# Part 2: viewing data

This workbook requires you to load the `` titanic`` and ``avocado`` datasets. You will also need to run the following block of code to import ``numpy`` and ``pandas``:

In [None]:
import pandas as pd
import numpy as np

Load the ``titanic`` and ``avocado`` data sets as a ``pandas`` dataframes in the code block below:

In [None]:
# Load the Titanic and avocado data sets
df_titanic = pd.read_excel("titanic.xlsx")
df_avocado = pd.read_excel("avocado.xlsx")

## Exploring datasets in more detail

Let's come back to our ``titanic`` example. We can access the index of the DataFrame as follows:


In [None]:
df_titanic.index

By default it is a pandas RangeIndex type, it works similarly to ``range`` it starts at 0, the last entry is stop - 1, the step is 1.

We may use different types of indexing, but for now we are going to use the default one.

How about displaying all the column names of our Data Frame?
We do it as follows:

In [None]:
df_titanic.columns

This type can be treated as a list or numpy array, we can call its elements via an index.

In [None]:
df_titanic.columns[0], df_titanic.columns[-1]

We already know how to view values of a particular column, e.g.

``df_titanic["Survived"]``

If the name of the column does not contain spaces we can also view the values by

In [None]:
df_titanic.Survived

If we wish to get a numpy array from the pd.Series we use ``your_pd_series.values``:

In [None]:
df_titanic.Survived.values

Pandas is very compatible with numpy, in fact, we can simply convert a DataFrame to a numpy array.

In [None]:
titanic_np_array = df_titanic.to_numpy()
print(titanic_np_array)

We can also get a quick statistical summary of our data.
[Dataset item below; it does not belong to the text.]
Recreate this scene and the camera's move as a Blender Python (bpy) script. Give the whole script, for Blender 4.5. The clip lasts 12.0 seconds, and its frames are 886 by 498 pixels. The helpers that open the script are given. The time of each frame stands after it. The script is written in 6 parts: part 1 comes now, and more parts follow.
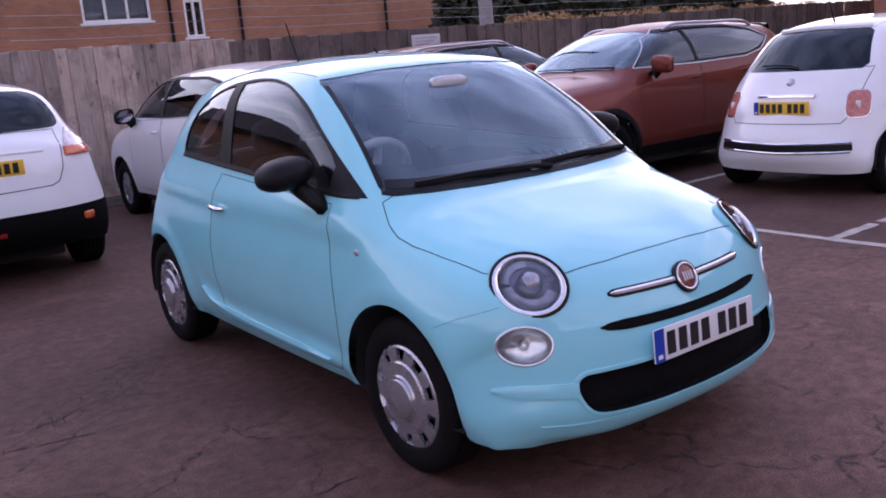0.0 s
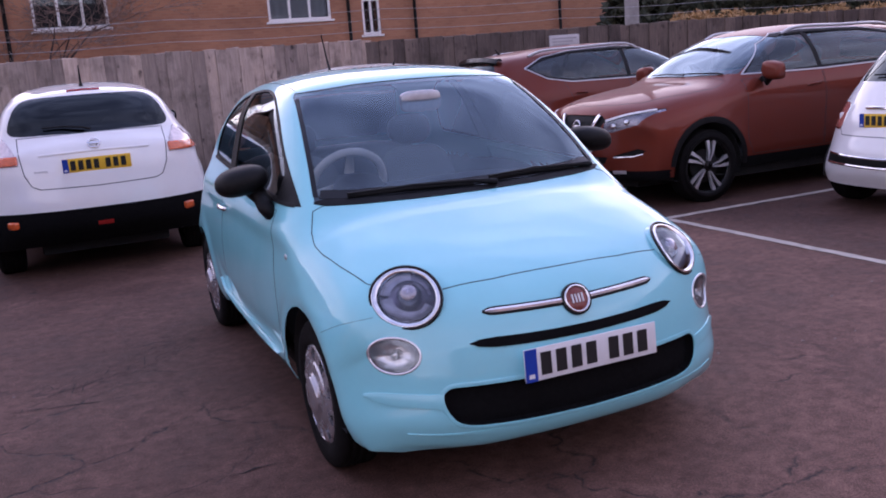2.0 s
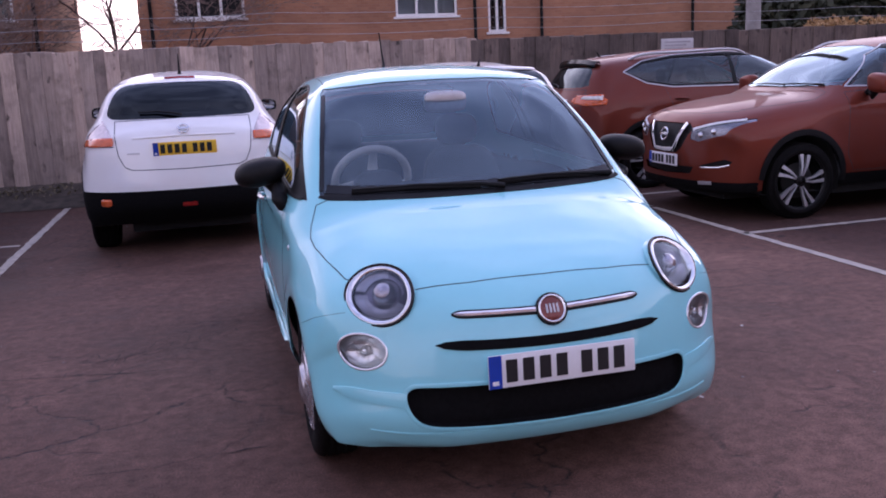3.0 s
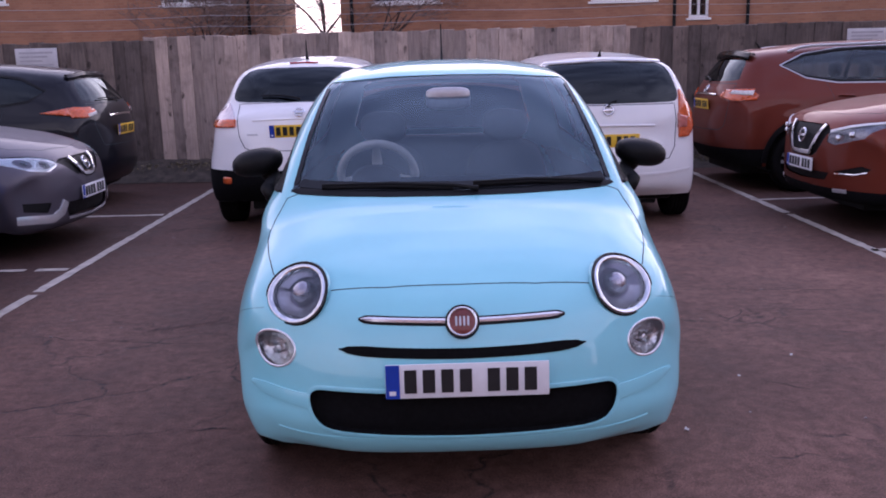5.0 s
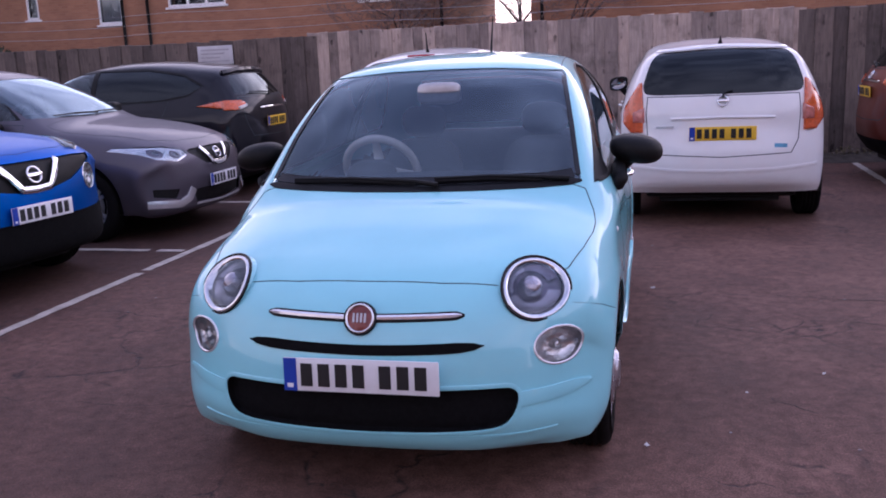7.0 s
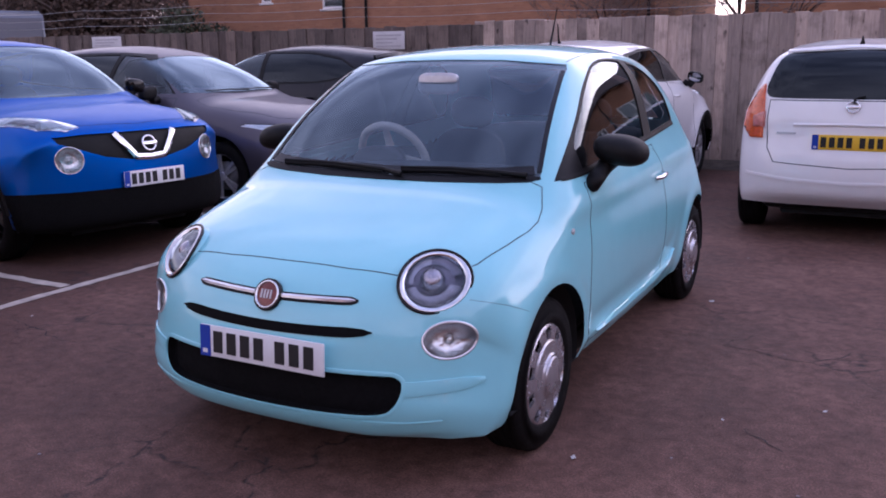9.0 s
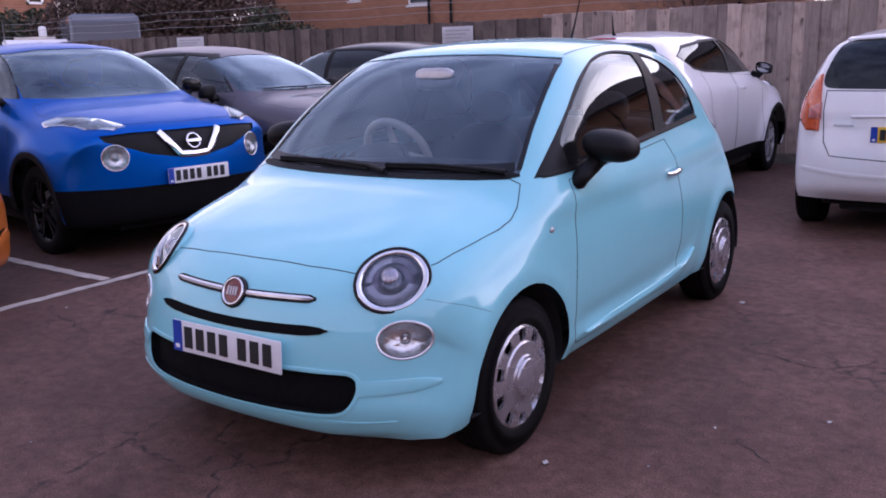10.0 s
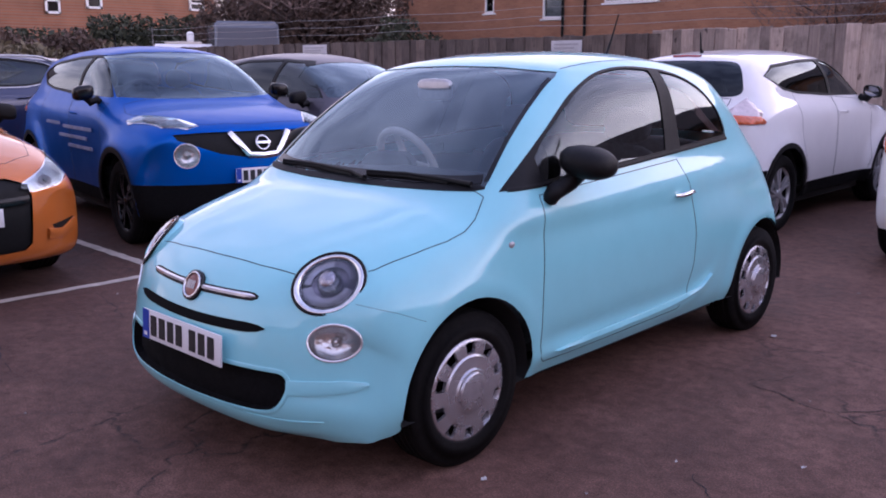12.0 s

This is done via:

In [None]:
df_titanic.describe()

Note that for pandas ``displaying`` produces nicer outputs than ``printing``

In [None]:
print(df_titanic.describe())

Displaying can be also achieved through display command as follows:

In [None]:
display(df_titanic.describe())

Note that the above stats are only for the numerical columns.

### Exercise 2.1

With the avocado data frame from Exercise 0.1:

Please display its columns.

Display the stats of this data frame:

Display all the entries of this data frame in the column ``Total Bags``.

Convert your data frame to a numpy array and then print it.

### Transposing your data

You may have heard about the transposing operation. In matrices, a transpose swaps the rows with columns. This operation makes sense with numpy arrays and Data Frames as well.

In [None]:
my_matrix = np.array([[1, 2], [3, 4]])
print(f"Original matrix \n {my_matrix}")
print(f"Transposed matrix \n {my_matrix.T}")

In [None]:
df_titanic_t = df_titanic.T
df_titanic_t

With this particular example it is not the best thing to do. However, we have got an interesting data frame. Let's spend some time on it.

### Exercise 2.2

Display the index of the above transposed titanic DataFrame.

Note that it starts with an index but its elements can be accessed as lists.